(begin)
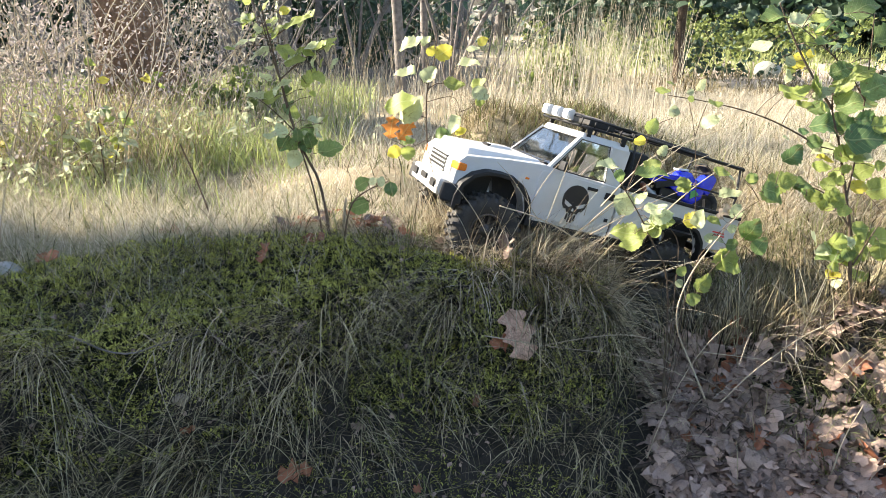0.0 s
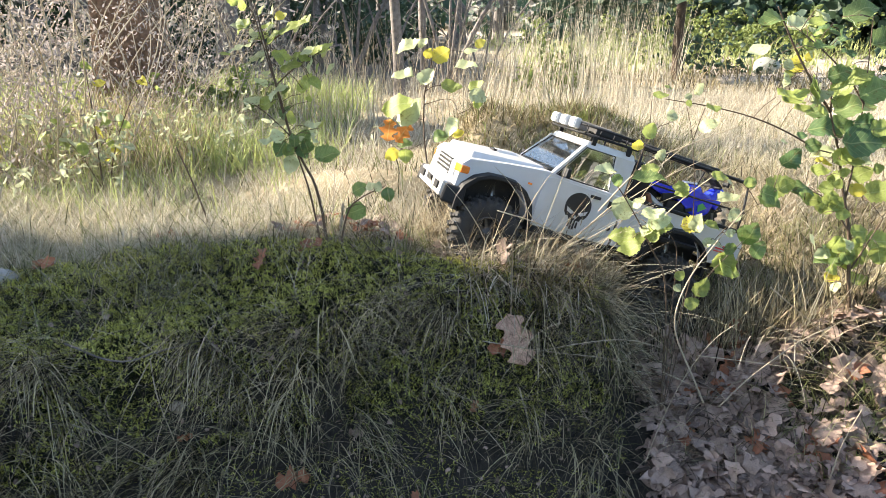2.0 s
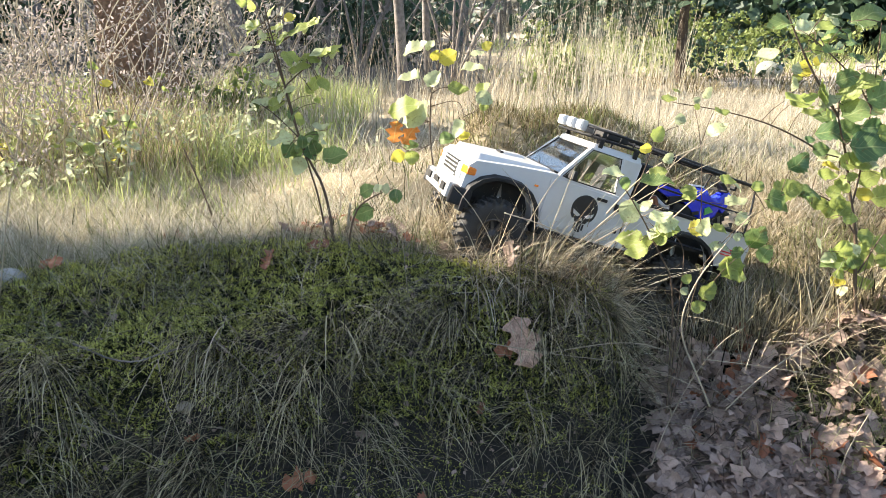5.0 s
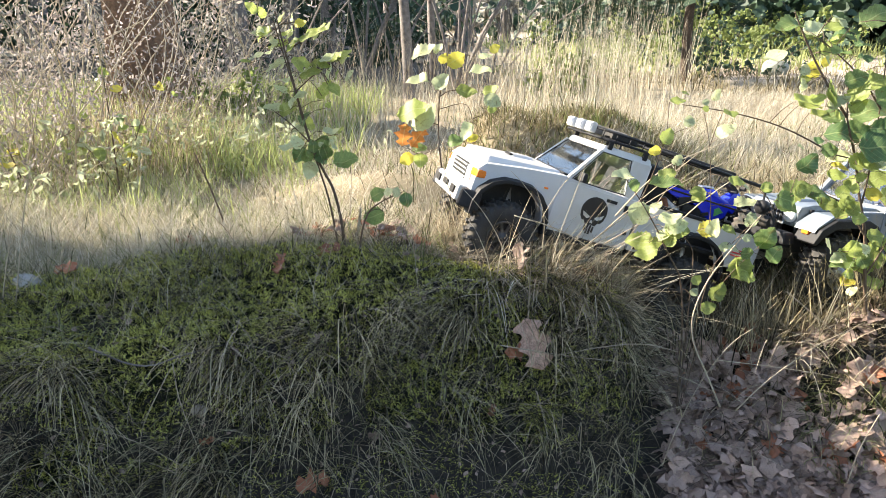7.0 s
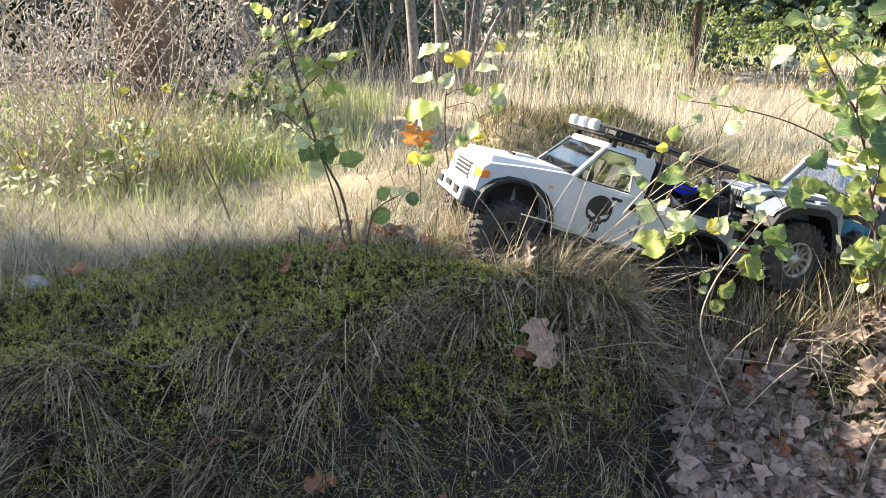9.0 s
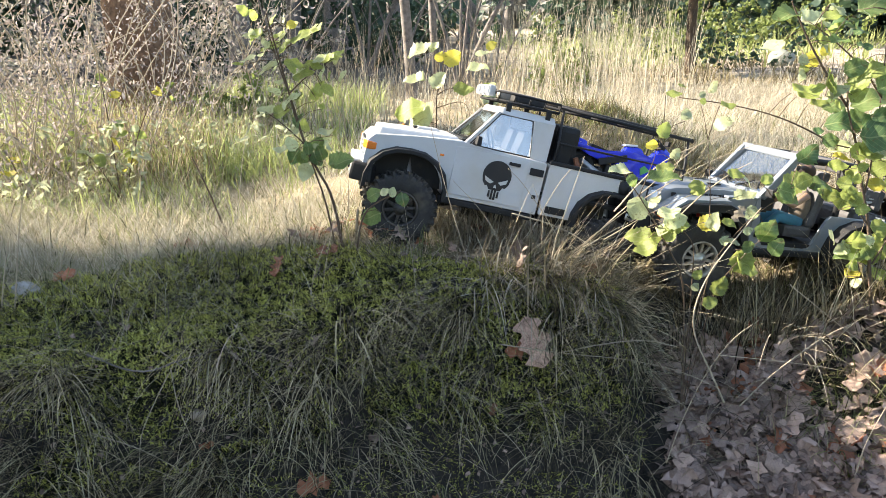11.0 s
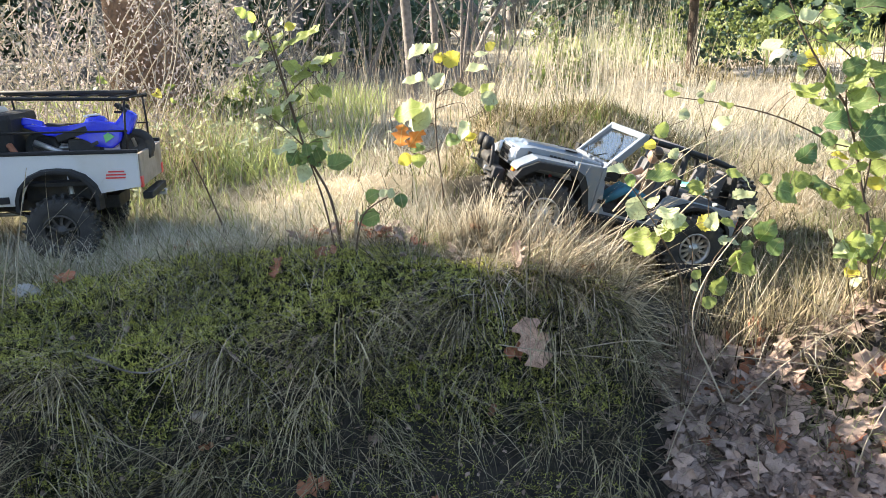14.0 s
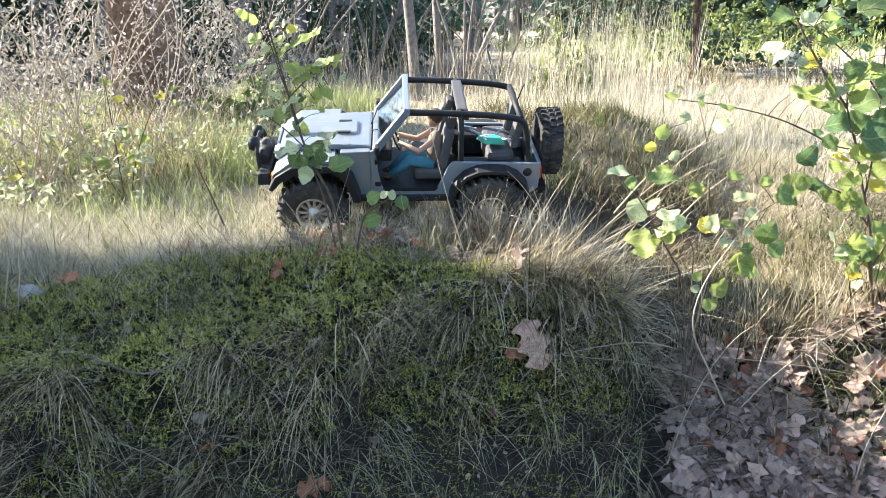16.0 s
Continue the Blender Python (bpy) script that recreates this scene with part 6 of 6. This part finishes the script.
    quad_pane("screen_glass", [(0.041, -0.072, 0.157), (0.041, 0.072, 0.157), (-0.004, 0.070, 0.211), (-0.004, -0.070, 0.211)], WINDOW, ws)
    for s in (-1, 1):
        rod("wiper", [(0.051, s * 0.012, 0.157), (0.040, s * 0.045, 0.172)], 0.0011, BLACK, ws, 5)
        part("mirror", new_box((0.040, s * 0.093, 0.160), (0.007, 0.018, 0.013)), BLACK, car, bevel=0.002)
    # roll cage
    cage = new("roll_cage", None)
    cage.parent = car
    for s in (-1, 1):
        rod("side_hoop", rounded([(-0.005, s * 0.070, 0.213), (-0.100, s * 0.070, 0.211), (-0.186, s * 0.069, 0.204), (-0.200, s * 0.070, 0.190), (-0.208, s * 0.071, 0.128)], 2), 0.0052, BLACK, cage, 10)
        rod("centre_post", [(-0.093, s * 0.070, 0.212), (-0.098, s * 0.071, 0.080)], 0.0050, BLACK, cage, 10)
    for x0, z in ((-0.094, 0.211), (-0.190, 0.202)):
        rod("cross_tube", [(x0, -0.070, z), (x0, 0.070, z)], 0.0050, BLACK, cage, 10)
    panel("speaker_pod", [(-0.086, 0.216), (-0.104, 0.216), (-0.108, 0.196), (-0.090, 0.196)], 0.0, 0.128, SEATGREY, cage, 0.003)
    # seats, wheel, rear load
    for s in (-1, 1):
        seat = part("seat", new_box((-0.045, s * 0.036, 0.097), (0.050, 0.048, 0.020)), SEATGREY, car, bevel=0.006)
        part("seat_back", new_box((-0.072, s * 0.036, 0.140), (0.018, 0.046, 0.072), (0, -12, 0), (0.9, 0.85)), SEATGREY, seat, bevel=0.006)
        part("headrest", new_box((-0.082, s * 0.036, 0.185), (0.012, 0.026, 0.020), (0, -12, 0)), SEATGREY, seat, bevel=0.004)
        part("rear_headrest", new_box((-0.190, s * 0.034, 0.165), (0.014, 0.034, 0.052), (0, -10, 0), (0.8, 0.8)), SEATGREY, car, bevel=0.005)
    rod("steering_wheel", [(0.010 + 0.008 * math.sin(a), 0.036 + 0.020 * math.cos(a), 0.152 + 0.018 * math.sin(a)) for a in [k * math.pi / 8 for k in range(17)]], 0.0018, BLACK, car, 5)
    part("rear_bench", new_box((-0.165, 0, 0.115), (0.045, 0.11, 0.040)), SEATGREY, car, bevel=0.008)
    # spare wheel, bumper, chassis
    spare = wheel(car, (-0.252, 0.004, 0.132), 0.056, 0.036, DARKRIM, 1)
    spare.name = "spare_wheel"
    spare.rotation_euler = (0, 0, radians(90))
    part("rear_bumper", new_box((-0.238, 0, 0.072), (0.014, 0.140, 0.014)), BLACK, car, bevel=0.002)
    part("chassis", new_box((-0.01, 0, 0.064), (0.42, 0.070, 0.020)), DARK, car, bevel=0.003)
    part("gearbox", new_box((0.0, 0, 0.052), (0.07, 0.05, 0.022)), DARK, car, bevel=0.004)
    for x0 in (fx, rx):
        axle = rod("axle", [(x0, -0.085, hz), (x0, 0.085, hz)], 0.0075, DARK, car, 10)
        part("differential", new_box((x0, 0.012, hz), (0.03, 0.03, 0.028)), DARK, axle, bevel=0.006)
        for s in (-1, 1):
            rod("damper", [(x0 - 0.010, s * 0.052, 0.052), (x0 - 0.004, s * 0.048, 0.112)], 0.0062, STEEL, car, 8)
            rod("link", [(x0 - (0.02 if x0 > 0 else -0.02), s * 0.045, hz), (x0 - (0.10 if x0 > 0 else -0.10), s * 0.030, 0.058)], 0.0032, DARK, car, 6)
    rod("aerial", [(-0.19, -0.06, 0.13), (-0.215, -0.06, 0.21)], 0.0012, BLACK, car, 5)
    wheels = [wheel(car, (x0, s * 0.094, hz), R, 0.042, RIM, s, 12) for x0 in (fx, rx) for s in (1, -1)]
    tagged(car, "silver open radio-controlled model off-roader with black cage", "model car", "model vehicles")
    return car, wheels


def ball(bm, c, s, mat):
    out = bmesh.ops.create_uvsphere(bm, u_segments=14, v_segments=10, radius=1.0)["verts"]
    for v in out:
        v.co = Vector((v.co.x * s[0] + c[0], v.co.y * s[1] + c[1], v.co.z * s[2] + c[2]))
    for f in {f for v in out for f in v.link_faces}:
        f.material_index = mat
        f.smooth = True


def doll():
    """A plain seated doll, one mesh."""
    bm = bmesh.new()
    ball(bm, (-0.056, 0.036, 0.134), (0.015, 0.019, 0.032), 1)
    ball(bm, (-0.052, 0.036, 0.187), (0.011, 0.011, 0.014), 0)
    ball(bm, (-0.055, 0.036, 0.192), (0.0125, 0.0125, 0.013), 3)
    for s in (-1, 1):
        tube(bm, [(-0.050, 0.036 + s * 0.020, 0.156), (-0.026, 0.036 + s * 0.024, 0.140), (0.006, 0.036 + s * 0.016, 0.152)], [0.0062, 0.0055, 0.0045], 8, 0)
        tube(bm, [(-0.052, 0.036 + s * 0.010, 0.110), (-0.012, 0.036 + s * 0.013, 0.118), (0.018, 0.036 + s * 0.012, 0.090)], [0.0105, 0.0095, 0.0070], 8, 2)
        ball(bm, (0.024, 0.036 + s * 0.012, 0.088), (0.010, 0.006, 0.005), 3)
    return tagged(part("seated_doll", bm, [DOLLSKIN, DOLLTOP, DOLLBLUE, DOLLHAIR], None), "plain seated doll in blue trousers at the wheel", "doll")


def toy_case():
    """A small teal case with white struts in the off-roader's rear."""
    root = new("toy_drone", None)
    part("case", new_box((0, 0, 0), (0.042, 0.034, 0.012), taper=(0.8, 0.8)), GREENBOX, root, "teal plastic body", bevel=0.004)
    for a in (-1, 1):
        for b in (-1, 1):
            arm = rod("strut", [(a * 0.012, b * 0.010, 0.003), (a * 0.030, b * 0.026, 0.008)], 0.0022, WHITE, root, 6)
            part("rotor", new_box((a * 0.030, b * 0.026, 0.012), (0.024, 0.004, 0.0015), (0, 0, 30 * a * b)), WHITE, arm)
    return tagged(root, "small teal and white toy drone in the rear seat", "toy drone")


PICKUP, PICKUP_WHEELS = pickup()
BIKE = motorbike()
JEEP, JEEP_WHEELS = jeep()
DOLL = doll()
DRONE = toy_case()

# seconds, place, and turn in degrees: roll, pitch, heading
PICKUP_WAY = [
    (0, 0.211, 1.166, 0.006, 0.8, -16.1, 194.8),
    (0.5, 0.231, 1.179, -0.001, -0.2, -18.4, 193.6),
    (1, 0.223, 1.178, -0.001, 1.0, -18.2, 191.0),
    (1.5, 0.223, 1.176, -0.003, 1.5, -18.0, 191.0),
    (2.5, 0.221, 1.174, -0.004, 1.9, -18.2, 191.0),
    (3.5, 0.222, 1.176, -0.004, 1.9, -18.0, 190.6),
    (7, 0.222, 1.168, -0.002, 1.9, -18.1, 190.6),
    (8.6, 0.220, 1.165, -0.002, 2.0, -18.0, 191.0),
    (9, 0.216, 1.163, -0.002, 2.2, -17.9, 191.8),
    (9.6, 0.198, 1.162, 0.008, 2.5, -17.7, 191.0),
    (10.4, 0.145, 1.165, 0.030, 3.5, -16.8, 188.0),
    (11.3, 0.040, 1.148, 0.058, 5.0, -12.5, 185.5),
    (11.5, -0.021, 1.146, 0.064, 5.0, -10.6, 184.8),
    (12, -0.092, 1.180, 0.071, -0.8, -1.8, 172.6),
    (12.5, -0.218, 1.156, 0.081, 2.4, 3.4, 174.2),
    (13, -0.301, 1.168, 0.087, 9.2, 8.0, 183.8),
    (13.5, -0.545, 1.160, 0.063, 8.6, -1.1, 189.0),
    (14, -0.775, 1.162, 0.065, 2.8, -1.5, 190.5),
    (14.5, -0.926, 1.155, 0.042, -0.6, 3.0, 191.8),
    (15, -1.160, 1.190, 0.045, 0.0, 0.0, 190.0),
    (16, -1.600, 1.280, 0.060, 0.0, 0.0, 188.0),
]
JEEP_WAY = [
    (0, 1.220, 1.200, -0.020, 0.0, 0.0, 186.0),
    (5, 1.100, 1.200, -0.025, 1.0, -3.0, 188.0),
    (6.5, 0.810, 1.207, -0.040, 2.5, -6.5, 193.0),
    (7, 0.757, 1.207, -0.043, 2.8, -7.0, 195.0),
    (7.5, 0.728, 1.207, -0.045, 2.8, -7.5, 196.0),
    (8, 0.702, 1.206, -0.045, 2.8, -8.5, 197.0),
    (9, 0.650, 1.204, -0.038, 2.2, -13.0, 197.0),
    (9.2, 0.640, 1.200, -0.037, 2.2, -13.0, 196.5),
    (11.3, 0.516, 1.146, -0.014, 2.3, -7.4, 188.0),
    (12.5, 0.516, 1.146, -0.014, 2.3, -7.4, 188.0),
    (13, 0.463, 1.208, -0.010, 2.8, -12.0, 191.5),
    (13.5, 0.396, 1.300, -0.010, 3.1, -15.7, 182.3),
    (14, 0.288, 1.283, 0.009, -0.2, -16.3, 189.0),
    (14.5, 0.246, 1.238, 0.036, 0.6, -17.4, 187.1),
    (15, 0.194, 1.216, 0.072, 1.2, -22.6, 187.0),
    (15.5, 0.081, 1.274, 0.083, -5.4, -15.3, 185.8),
    (16, -0.062, 1.256, 0.096, -16.5, -1.8, 184.4),
]


def between(way, t):
    """The row of a way at a time, gliding from row to row."""
    a = np.array(way)
    i = int(np.clip(np.searchsorted(a[:, 0], t, "right") - 1, 0, len(a) - 2))
    slopes = np.zeros_like(a[:, 1:])
    d = (a[1:, 1:] - a[:-1, 1:]) / (a[1:, :1] - a[:-1, :1])
    for k in range(1, len(a) - 1):
        same = d[k - 1] * d[k] > 0
        slopes[k] = np.where(same, 2 * d[k - 1] * d[k] / np.where(same, d[k - 1] + d[k], 1), 0)
    slopes[-1] = d[-1]
    h = a[i + 1, 0] - a[i, 0]
    s = (t - a[i, 0]) / h
    return ((2 * s ** 3 - 3 * s ** 2 + 1) * a[i, 1:] + (s ** 3 - 2 * s ** 2 + s) * h * slopes[i]
            + (-2 * s ** 3 + 3 * s ** 2) * a[i + 1, 1:] + (s ** 3 - s ** 2) * h * slopes[i + 1])


def motions():
    times = [k / 10 for k in range(161)]
    for car, wheels, way, radius, droop, riders in (
            (PICKUP, PICKUP_WHEELS, PICKUP_WAY, 0.0545, [(0.0, 0.0)], [(BIKE, pose(-0.190, 0.010, 0.134, 4, 0, 0))]),
            (JEEP, JEEP_WHEELS, JEEP_WAY, 0.058, [(14.0, 0.0), (14.8, 0.016), (15.5, 0.018), (15.9, 0.0)], [(DOLL, pose(0, 0, 0)), (DRONE, pose(-0.150, 0.030, 0.148, 8, -12, 20))])):
        rows = [(t, pose(*between(way, t))) for t in times]
        walk(car, rows)
        for thing, local in riders:
            walk(thing, [(t, m @ local) for t, m in rows])
        gone, last, spin = 0.0, rows[0][1].translation, []
        for t, m in rows:
            ahead = m.to_3x3() @ Vector((1, 0, 0))
            gone += (m.translation - last).dot(ahead)
            last = m.translation
            spin.append((t, math.degrees(gone / radius)))
        for w in wheels:
            x, y, z = w.location
            rows = droop if x > 0 else [(0.0, 0.0)]
            sag = lambda t: float(np.interp(t, [r[0] for r in rows], [r[1] for r in rows]))
            walk(w, [(t, pose(x, y, z - sag(t), 0, a, 0)) for t, a in spin])

    # the autumn sapling is pushed over by the second vehicle
    foot = AUTUMN_PLANT[1]
    walk(AUTUMN_PLANT[0], [(0.0, pose(*foot)), (14.6, pose(*foot)), (15.0, pose(*foot, 0, -8, 0)), (15.3, pose(*foot, -4, -38, 0)), (15.6, pose(*foot, -6, -62, 0)), (16.0, pose(*foot, -8, -74, 0))])


motions()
(end)
Search the lines above for the string "with", then show every one that has it.

Continue the Blender Python (bpy) script that recreates this scene with part 6 of 6. This part finishes the script.
    tagged(car, "silver open radio-controlled model off-roader with black cage", "model car", "model vehicles")
    """A small teal case with white struts in the off-roader's rear."""